L'amministratore delegato dell'Inter, Giuseppe Marotta, è intervenuto in occasione dell'evento ‘Il Foglio a San Siro' e ha parlato degli obiettivi del club nerazzurro per il prossimo futuro e di altre tematiche vicine alla squadra. Il dirigente della società meneghina ha fatto capire che l'occhio ai conti è sempre importante ma c'è bisogno di tornare a vincere per poter sempre migliorare. Insieme al direttore su palco dell'evento anche Irene Santi, centrocampista dell'Inter Femminile che da qualche giorno fa si è guadagnata la Serie A. In merito al caso Mauro Icardi, che sembra essere rientrato definitivamente, Marotta ha affermato:

Io come Kissinger? Il soprannome mi fu dato dal mio primo presidente, l'avvocato Colantuoni. Una delle qualità che mi riconosco è quella della diplomazia, saper gestire le difficolta' senza sbraitare ma con leadership ed esempio. Ho cercato anche in questo caso di stemperare le tensione nell'interesse di tutti. In passato ho avuto in squadra Cassano e il figlio di Gheddafi, posso gestire anche questo.
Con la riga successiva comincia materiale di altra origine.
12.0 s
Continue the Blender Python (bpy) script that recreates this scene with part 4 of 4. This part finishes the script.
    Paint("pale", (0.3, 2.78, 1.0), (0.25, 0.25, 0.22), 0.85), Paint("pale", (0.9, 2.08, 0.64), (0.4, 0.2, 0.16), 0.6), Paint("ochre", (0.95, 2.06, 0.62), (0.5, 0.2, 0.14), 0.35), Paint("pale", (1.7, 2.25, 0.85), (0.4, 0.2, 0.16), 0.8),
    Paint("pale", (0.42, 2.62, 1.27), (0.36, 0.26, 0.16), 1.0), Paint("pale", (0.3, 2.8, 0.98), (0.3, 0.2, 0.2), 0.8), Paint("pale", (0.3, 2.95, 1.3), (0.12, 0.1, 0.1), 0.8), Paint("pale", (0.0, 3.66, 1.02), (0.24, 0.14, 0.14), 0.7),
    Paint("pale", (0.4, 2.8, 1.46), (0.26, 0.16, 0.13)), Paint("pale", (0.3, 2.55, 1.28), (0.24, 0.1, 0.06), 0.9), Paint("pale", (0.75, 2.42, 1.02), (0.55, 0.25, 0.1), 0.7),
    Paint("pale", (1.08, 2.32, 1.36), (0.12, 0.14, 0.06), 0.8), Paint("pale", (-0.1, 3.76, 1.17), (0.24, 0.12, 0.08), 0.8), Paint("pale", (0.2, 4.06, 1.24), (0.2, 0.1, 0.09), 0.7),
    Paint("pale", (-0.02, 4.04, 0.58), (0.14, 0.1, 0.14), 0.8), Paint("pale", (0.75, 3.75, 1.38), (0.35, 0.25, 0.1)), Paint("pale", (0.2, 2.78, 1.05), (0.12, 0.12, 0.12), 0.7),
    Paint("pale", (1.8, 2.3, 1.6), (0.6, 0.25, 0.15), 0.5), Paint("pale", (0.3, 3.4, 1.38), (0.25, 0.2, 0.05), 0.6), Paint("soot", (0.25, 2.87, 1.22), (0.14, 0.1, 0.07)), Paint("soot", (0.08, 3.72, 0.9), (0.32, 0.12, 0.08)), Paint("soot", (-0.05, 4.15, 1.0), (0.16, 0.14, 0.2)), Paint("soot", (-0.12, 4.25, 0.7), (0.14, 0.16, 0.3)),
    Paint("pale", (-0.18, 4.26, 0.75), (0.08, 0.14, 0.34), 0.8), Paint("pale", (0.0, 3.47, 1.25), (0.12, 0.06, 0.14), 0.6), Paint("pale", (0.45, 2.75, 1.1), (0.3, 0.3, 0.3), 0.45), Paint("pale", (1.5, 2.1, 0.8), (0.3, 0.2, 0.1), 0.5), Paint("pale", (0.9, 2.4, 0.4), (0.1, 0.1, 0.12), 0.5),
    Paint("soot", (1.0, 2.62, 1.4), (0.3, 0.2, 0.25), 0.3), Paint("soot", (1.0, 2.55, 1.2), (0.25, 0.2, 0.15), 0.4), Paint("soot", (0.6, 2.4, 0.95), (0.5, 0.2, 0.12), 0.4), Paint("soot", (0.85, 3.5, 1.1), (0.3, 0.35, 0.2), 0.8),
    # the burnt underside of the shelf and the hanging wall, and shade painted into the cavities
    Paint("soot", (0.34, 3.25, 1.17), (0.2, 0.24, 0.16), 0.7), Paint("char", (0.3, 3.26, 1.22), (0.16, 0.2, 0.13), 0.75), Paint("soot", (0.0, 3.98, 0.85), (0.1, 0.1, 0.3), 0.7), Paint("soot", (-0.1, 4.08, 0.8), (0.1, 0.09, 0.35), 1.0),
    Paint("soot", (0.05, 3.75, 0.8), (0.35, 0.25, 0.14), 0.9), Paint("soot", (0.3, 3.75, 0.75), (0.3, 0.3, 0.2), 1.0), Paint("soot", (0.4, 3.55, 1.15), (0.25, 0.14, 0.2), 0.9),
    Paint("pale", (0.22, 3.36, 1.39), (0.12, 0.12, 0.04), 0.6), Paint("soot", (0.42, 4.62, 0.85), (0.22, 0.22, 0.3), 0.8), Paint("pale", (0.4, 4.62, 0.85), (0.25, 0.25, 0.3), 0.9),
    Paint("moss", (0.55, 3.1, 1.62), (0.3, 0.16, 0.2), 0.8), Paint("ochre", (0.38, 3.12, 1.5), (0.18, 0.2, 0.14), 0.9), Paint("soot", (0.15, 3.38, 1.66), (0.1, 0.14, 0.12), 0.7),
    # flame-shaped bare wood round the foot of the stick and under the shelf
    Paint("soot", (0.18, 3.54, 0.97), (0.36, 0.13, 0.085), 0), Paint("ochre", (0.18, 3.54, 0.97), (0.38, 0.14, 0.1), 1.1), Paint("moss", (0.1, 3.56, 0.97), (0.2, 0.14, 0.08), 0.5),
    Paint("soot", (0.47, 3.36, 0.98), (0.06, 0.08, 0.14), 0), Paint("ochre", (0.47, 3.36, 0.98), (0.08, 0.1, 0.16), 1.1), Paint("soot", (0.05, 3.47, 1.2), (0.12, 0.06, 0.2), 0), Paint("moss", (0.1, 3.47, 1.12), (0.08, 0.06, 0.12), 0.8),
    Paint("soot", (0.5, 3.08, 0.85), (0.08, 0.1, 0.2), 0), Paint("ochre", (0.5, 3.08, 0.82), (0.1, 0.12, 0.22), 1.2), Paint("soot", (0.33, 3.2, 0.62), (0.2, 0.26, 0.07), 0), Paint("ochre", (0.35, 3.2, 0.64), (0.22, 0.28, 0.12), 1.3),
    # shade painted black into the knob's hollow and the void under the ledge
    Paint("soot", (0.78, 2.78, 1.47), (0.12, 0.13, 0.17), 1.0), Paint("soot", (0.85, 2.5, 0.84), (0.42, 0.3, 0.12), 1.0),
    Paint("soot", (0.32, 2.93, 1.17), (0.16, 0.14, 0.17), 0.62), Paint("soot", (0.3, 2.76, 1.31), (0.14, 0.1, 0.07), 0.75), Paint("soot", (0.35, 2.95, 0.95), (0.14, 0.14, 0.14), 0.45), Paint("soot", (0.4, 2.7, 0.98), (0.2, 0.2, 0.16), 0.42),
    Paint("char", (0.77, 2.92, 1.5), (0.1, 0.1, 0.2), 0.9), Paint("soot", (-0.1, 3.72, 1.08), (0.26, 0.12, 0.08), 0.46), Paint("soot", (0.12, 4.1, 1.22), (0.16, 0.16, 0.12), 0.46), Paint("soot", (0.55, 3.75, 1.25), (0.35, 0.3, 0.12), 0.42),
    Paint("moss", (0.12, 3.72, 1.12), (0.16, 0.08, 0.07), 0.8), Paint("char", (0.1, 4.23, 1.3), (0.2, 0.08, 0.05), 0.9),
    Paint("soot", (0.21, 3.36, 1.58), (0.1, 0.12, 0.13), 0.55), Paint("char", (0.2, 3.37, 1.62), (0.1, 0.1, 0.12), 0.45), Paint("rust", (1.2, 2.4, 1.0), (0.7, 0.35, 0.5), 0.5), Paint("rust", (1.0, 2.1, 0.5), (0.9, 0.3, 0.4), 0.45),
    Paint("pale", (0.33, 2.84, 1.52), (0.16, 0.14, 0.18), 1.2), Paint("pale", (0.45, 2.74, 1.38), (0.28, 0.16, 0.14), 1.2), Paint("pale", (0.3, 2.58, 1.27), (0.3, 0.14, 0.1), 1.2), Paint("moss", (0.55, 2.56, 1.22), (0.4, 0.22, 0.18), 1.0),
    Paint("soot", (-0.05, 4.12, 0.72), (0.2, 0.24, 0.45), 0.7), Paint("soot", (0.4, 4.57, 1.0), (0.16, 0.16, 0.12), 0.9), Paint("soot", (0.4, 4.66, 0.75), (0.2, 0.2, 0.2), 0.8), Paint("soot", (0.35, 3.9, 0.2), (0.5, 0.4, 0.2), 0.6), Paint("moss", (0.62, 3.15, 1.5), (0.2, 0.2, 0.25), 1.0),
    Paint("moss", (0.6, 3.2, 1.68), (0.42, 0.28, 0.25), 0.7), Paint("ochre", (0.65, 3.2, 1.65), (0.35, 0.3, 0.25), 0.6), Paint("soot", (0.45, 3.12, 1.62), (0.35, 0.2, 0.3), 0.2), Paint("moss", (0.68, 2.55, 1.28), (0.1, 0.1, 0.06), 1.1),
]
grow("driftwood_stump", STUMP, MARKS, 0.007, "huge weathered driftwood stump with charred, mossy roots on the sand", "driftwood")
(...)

Infine l'ad della Beneamata si è soffermato sulle dinamiche che ci sono in tutti i club, delle decisioni prese in base a degli interessi che magari a prima vista possono essere incomprensibili e poi si rivelano con il passare del tempo:

È normale che in una società ci siano dinamiche che non possono essere rese pubbliche. I provvedimenti disciplinari vanno presi con senso di responsabilità. Non volevamo punire nessuno, abbiamo preso una decisione nell'interesse di tutti. Noi abbiamo un compito: gestire al meglio le risorse. L'allenatore deve gestire i giocatori, la società deve proteggere il tecnico e i giocatori. La squadra è una comunità in cui le regole devono essere rispettate. Da un gruppo di persone bisogna tirare fuori la squadra. Questo è obiettivo della società e dell'allenatore, che deve essere in grado di creare presupposti.